Liver cancer is a major contributor to cancer mortality and has major racial disparities in incidence, with Hispanics, Asians, and Blacks all having significantly higher incidence than Whites. Survival rates for liver cancer are among the worst across all primary sites, and there has been little improvement over time. Therefore, investigating pathways to prevent liver cancer is likely the best approach to reduce its burden. Hepatocellular carcinoma (HCC) comprises the majority of all liver cancer cases. The biological pathways underlying the development of HCC are fairly well understood, with chronic liver injury leading to cirrhosis and oncogenic mutations. There are multiple types of liver injury which can lead to HCC, but the major pathways include hepatitis B, hepatitis C, alcoholic liver disease, and non-alcoholic fatty liver disease, typically secondary to type 2 diabetes and obesity. All of these pathways are preventable or modifiable, yet liver cancer rates continue to rise. Furthermore, these pathways do not explain why there are observed racial disparities in liver cancer. Past studies in breast and colorectal cancer have shown that racial residential segregation can increase the risk for incidence and decrease survival. Segregation is believed to play a role by increasing exposure to environmental risk factors or by limiting the socioeconomic status and health care access of affected communities. Despite the strong racial disparities in liver cancer, previous work has not investigated a potential link between racial segregation and liver cancer. The goal of this fellowship is to test the hypothesis that racial residential segregation is related to the development of, and mortality from, hepatocellular carcinoma. This will be achieved via three aims.
In Aim 1, a novel local spatial index of segregation will be developed by using transportation data.
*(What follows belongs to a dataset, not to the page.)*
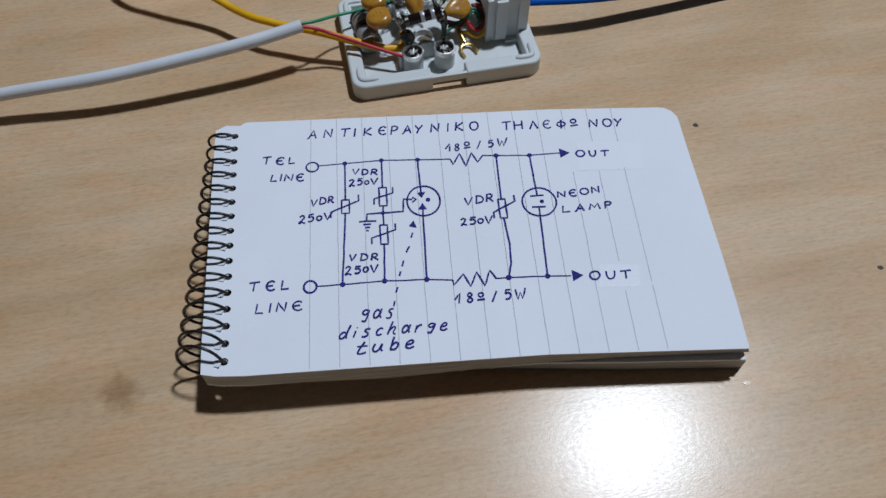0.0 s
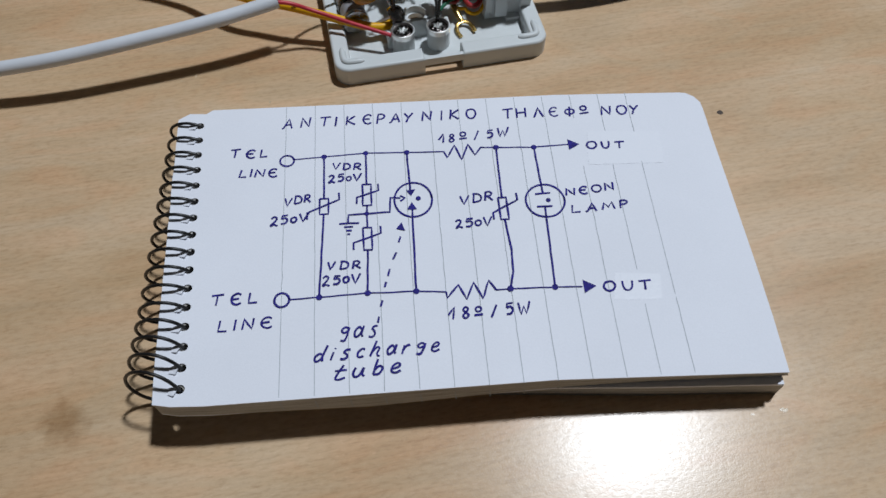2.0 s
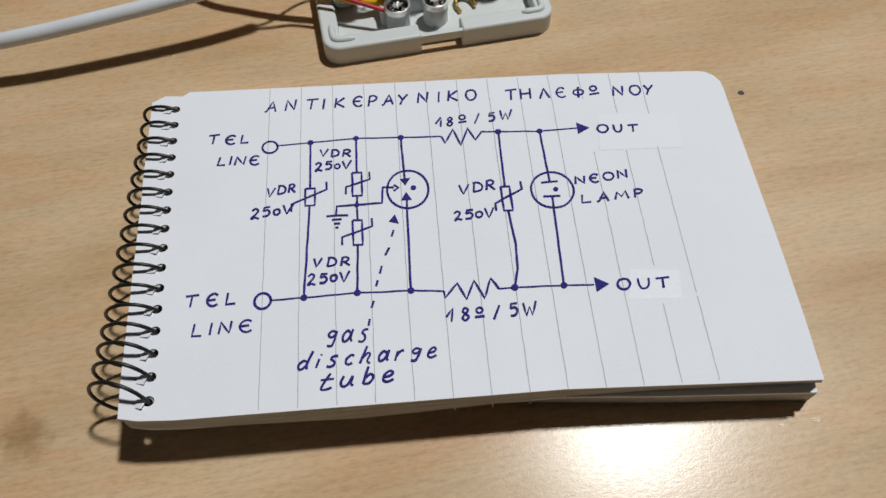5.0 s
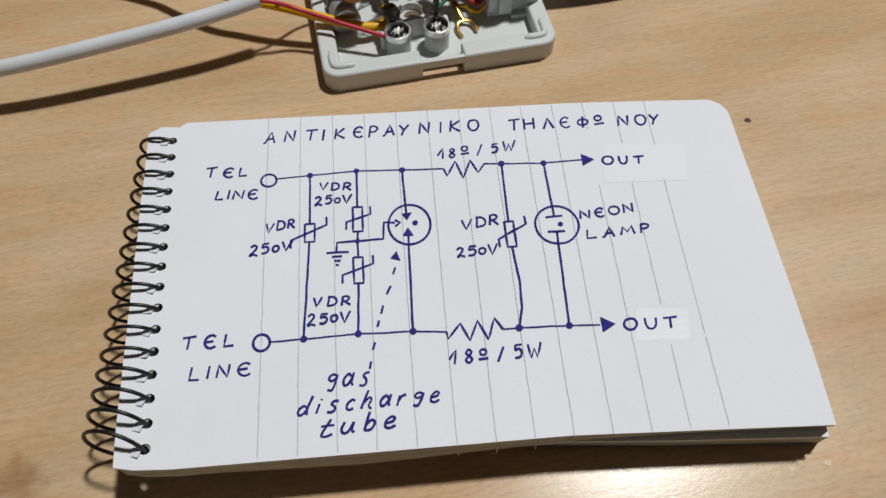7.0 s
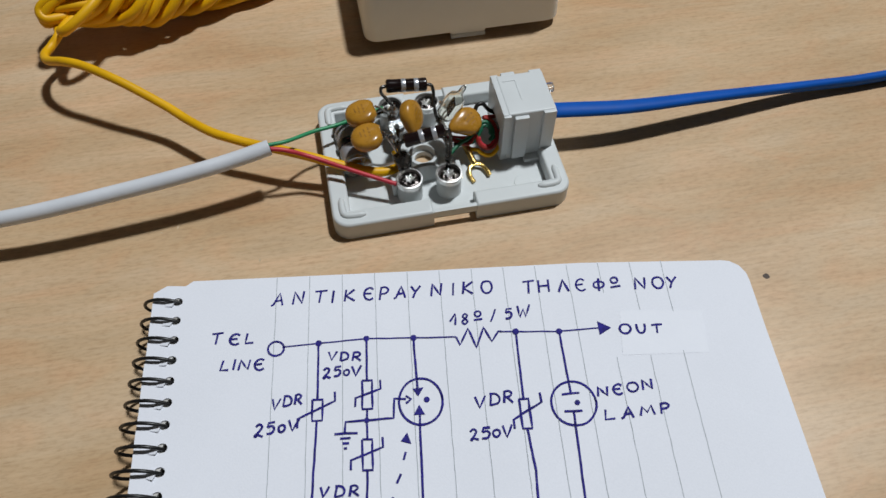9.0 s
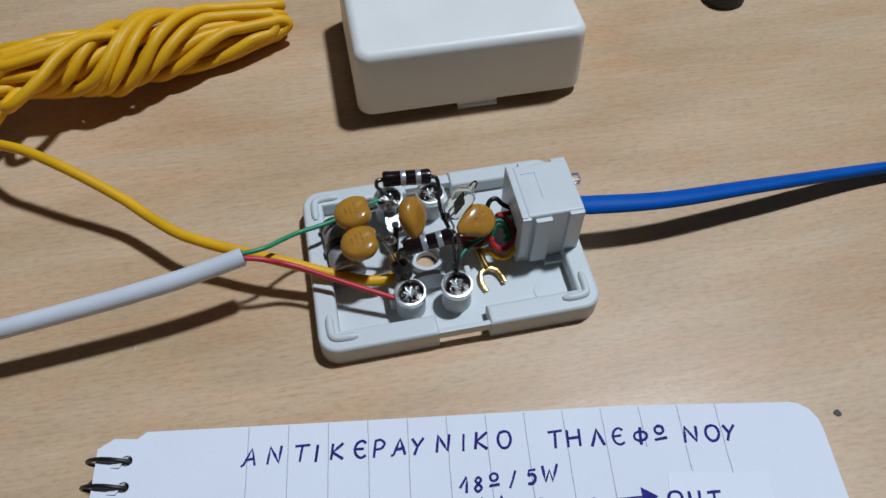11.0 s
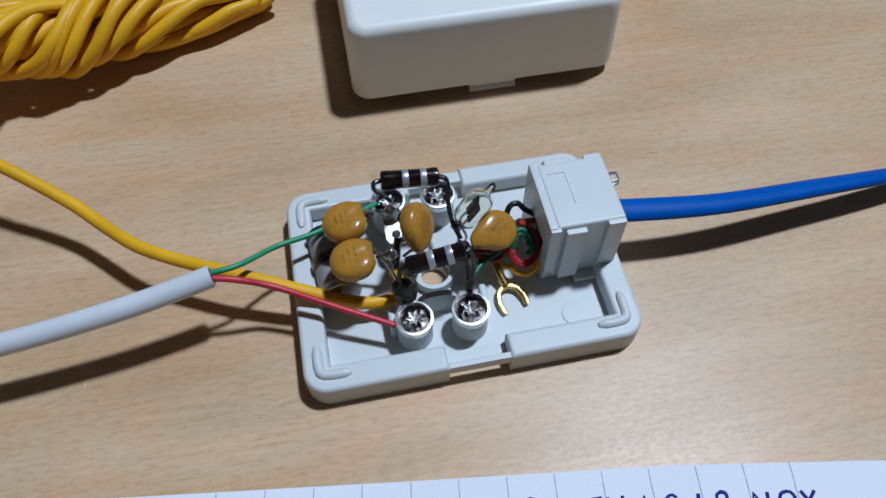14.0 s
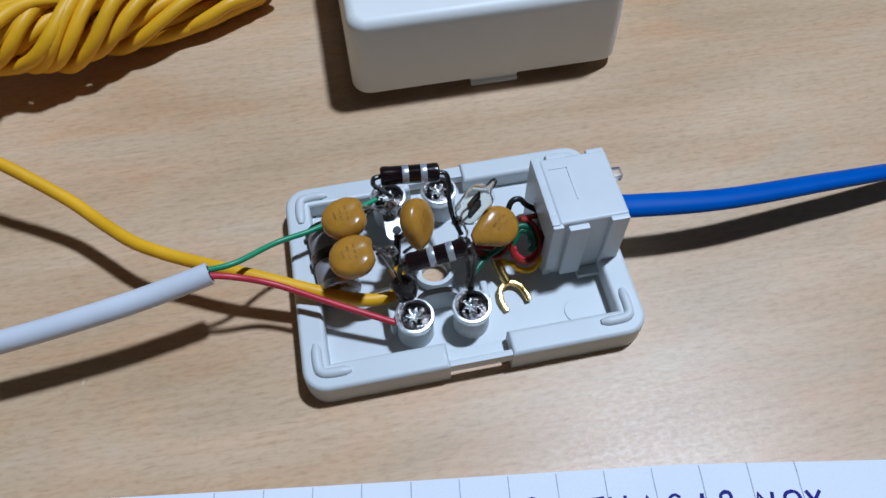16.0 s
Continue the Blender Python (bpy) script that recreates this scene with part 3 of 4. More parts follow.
letter("~", "~.35,1 .12,.86 .16,.6 .38,.52 .6,.66 .56,.92 .32,1", "0,.2 .74,.26")
letter("L", ".08,1 0,.03 .62,.06")
letter("V", "0,1 .32,0 .74,1.04")
letter("D", ".08,1 .02,0", "~-.04,.98 .42,.96 .68,.62 .58,.2 .02,0")
letter("R", ".06,1 0,0", "~0,.94 .36,1.02 .58,.8 .4,.54 .06,.48", ".22,.48 .68,-.02")
letter("U", "~.02,1 .04,.4 .2,.04 .5,.06 .68,.4 .72,1")
letter("M", "0,0 .2,.86 .5,.28 .84,.9 1.0,0")
letter("2", "~.04,.78 .28,1 .52,.8 .34,.4 .06,.06 .14,-.02 .3,.12 .66,-.04")
letter("5", ".62,.98 .14,.94 .08,.56", "~.08,.56 .4,.66 .6,.4 .42,.06 .04,.02")
letter("0", "~.3,.72 .06,.56 .1,.2 .34,.1 .54,.32 .5,.62 .28,.74")
letter("1", "-.12,.3 .36,1 .32,-.04")
letter("8", "~.34,.52 .1,.74 .3,1 .54,.8 .3,.5 .06,.22 .3,0 .58,.24 .34,.52")
letter("/", "0,-.1 .5,1.04")
letter("W", "0,1 .2,0 .5,.7 .72,.02 1.06,1.1")
letter("g", "~.6,.92 .3,1 .08,.72 .28,.48 .56,.66 .64,.98", "~.64,.98 .58,.3 .42,-.24 .08,-.2")
letter("a", "~.6,.72 .34,.94 .06,.56 .14,.08 .42,.16 .64,.6", ".72,1.02 .62,.3 .74,.06")
letter("s", "~.68,.98 .4,.96 .24,.74 .46,.5 .5,.2 .28,.02 0,.08")
letter("d", "~.58,.7 .34,.84 .04,.5 .14,.06 .4,.12 .6,.5", ".84,1.72 .62,.5 .7,.04")
letter("i", ".12,.9 0,.04", ".2,1.24 .22,1.34")
letter("c", "~.64,.84 .4,.96 .1,.6 .12,.16 .36,.02 .62,.16")
letter("h", ".26,1.6 0,0", "~.06,.4 .4,.94 .6,.8 .5,.3 .62,.02 .74,.06")
letter("r", ".1,.94 0,.02", "~.04,.4 .3,.86 .56,.96")
letter("e", "~.1,.46 .5,.56 .62,.84 .4,1 .12,.64 .12,.16 .4,0 .72,.2")
letter("t", "~.5,1.5 .22,.5 .2,.08 .5,.04 .8,.24", ".02,.9 .8,1.0")
letter("u", "~.1,.96 0,.4 .16,.04 .44,.2 .66,.94", "~.66,.94 .62,.3 .8,.06")
letter("b", ".24,1.6 .06,.06", "~.1,.5 .42,.9 .66,.6 .44,.08 .06,.06")


def word(text, u0, u1, v0, v1, size, label="blue ink letter", at=(), wide=1.0, slant=0.05, gap=0.34, pen=PEN):
    """Handwriting: letter after letter from u0 to u1, each a little turned and shifted; at gives the letters' middles in
    hundredths of the way; ~ is the Greek omega, a small ring over a bar."""
    rnd = random.Random(text + str(u0))
    widths = [max(x for st in LETTERS[c] for x, y in st) for c in text]
    total = sum(widths) + gap * (len(text) - 1)
    unit = (u1 - u0) / total
    pos = 0.0
    for n, (ch, wd) in enumerate(zip(text, widths)):
        mid = u0 + (u1 - u0) * at[n] / 100 if at else u0 + unit * (pos + wd / 2)
        pos += wd + gap
        sx = (size * 0.92 * wide if at else unit) * rnd.uniform(0.94, 1.06)
        sy = size * rnd.uniform(0.94, 1.06)
        base = v0 + (v1 - v0) * (mid - u0) / (u1 - u0) + rnd.uniform(-0.14, 0.14)
        turn = rnd.uniform(-0.05, 0.05)
        bm = bmesh.new()
        for k, st in enumerate(LETTERS[ch]):
            pts = []
            for x, y in st:
                px, py = (x - wd / 2) * sx + y * sy * slant, y * sy
                pts.append((mid + px * math.cos(turn) - py * math.sin(turn), base + px * math.sin(turn) + py * math.cos(turn)))
            ribbon(bm, pts, pen * rnd.uniform(0.85, 1.1), INK_LIFT + 0.01 * k, mid + k)
        part("handwritten_letter", bm, INK, pad, label, smooth=False)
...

For Aim 2, the potential relationship between this segregation index and the mortality rate of HCC will be investigated via regression analyses. Finally, Aim 3 will test if segregation affects an individual?s risk of developing HCC, once they already have acquired a liver disease or hepatitis. This shall be investigated by using a retrospective cohort of patients with liver disease or hepatitis and monitoring if and when they develop HCC. Through these three aims, the potential relationship between segregation and HCC shall be examined at both the beginning and end of HCC. This fellowship will result in novel methods and identify new relationships and epidemiological patterns that can help to target future efforts to reduce the burden of HCC.
Liver cancer has the fifth highest mortality rate of cancers in the United States and has severe racial disparities in incidence. Potential relationships between racial residential segregation and hepatocellular carcinoma (HCC) will be investigated in this fellowship, building on innovative spatial and Bayesian statistical analysis techniques. With an inter-disciplinary approach, I will develop methods and identify new relationships and epidemiological patterns that can help to target future efforts to reduce the burden of HCC.